Heading: The FTCA Bars Plaintiffs' Tort Claims Asserted Directly Against the FDIC.

Text: 85 The FDIC's organic statute empowers the FDIC to sue and be sued in its corporate capacity. 12 U.S.C. § 1441a(b)(9)(E). The district court rejected plaintiffs' theory that this section entitled them to bring tort claims directly against the FDIC, regardless of the limits in the FTCA. See Franklin III, 970 F.Supp. at 868. The court aptly quoted the Supreme Court's recent holding that, 86 In order to place torts of 'suable' agencies ... upon precisely the same footing as torts of 'nonsuable' agencies, Congress, through the FTCA, limited the scope of sue-and-be-sued waivers such as that contained in [the FDIC's] organic statute. Specifically, Congress stated [in the FTCA]: 87 The authority of any federal agency to sue and be sued in its own name shall not be construed to authorize suits against such federal agency on claims which are cognizable under [the FTCA, 28 U.S.C. § 1346(b) ], and the remedies provided by [the FTCA] in such cases shall be exclusive. 88 28 U.S.C. § 2679(a). Thus, if a suit is 'cognizable' under § 1346(b) of the FTCA, the FTCA remedy is 'exclusive' and the federal agency cannot be sued 'in its own name,' despite the existence of a sue-and-be-sued clause. 89 Id. (quoting FDIC v. Meyer, 510 U.S. 471, 476, 114 S.Ct. 996, 127 L.Ed.2d 308 (1994) (first alteration in Meyer ) (citation omitted from Meyer )). The court further correctly explained that plaintiffs' suit is cognizable under § 1346(b): it is a straightforward state-law tort suit. See id. (citing In re Cedar Vale State Bank, 257 Kan. 497, 894 P.2d 816 (1995) (recognizing claim against bank receiver)). The court also rejected the argument, which plaintiffs repeat on appeal, that if the tort claim against the United States fails because of the discretionary function exception, it is not cognizable under § 1346(b) and the RTC is subject to the tort claim under its sue-and-be-sued [clause]. Id.
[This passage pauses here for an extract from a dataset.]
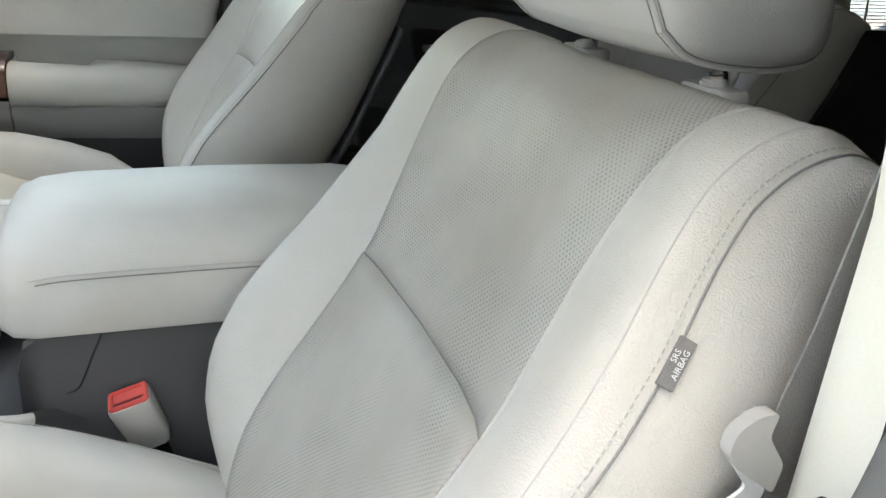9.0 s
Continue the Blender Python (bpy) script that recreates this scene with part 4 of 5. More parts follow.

As the district court correctly noted, this argument would make the discretionary-function exception a meaningless rule of pleading: Litigants could avoid the force of the statute merely by suing an agency directly. Id. Plaintiffs add no persuasive authority to their theory on appeal. This court affirms the dismissal of their common-law tort claims against the FDIC for substantially the reasons stated in the district court's opinion.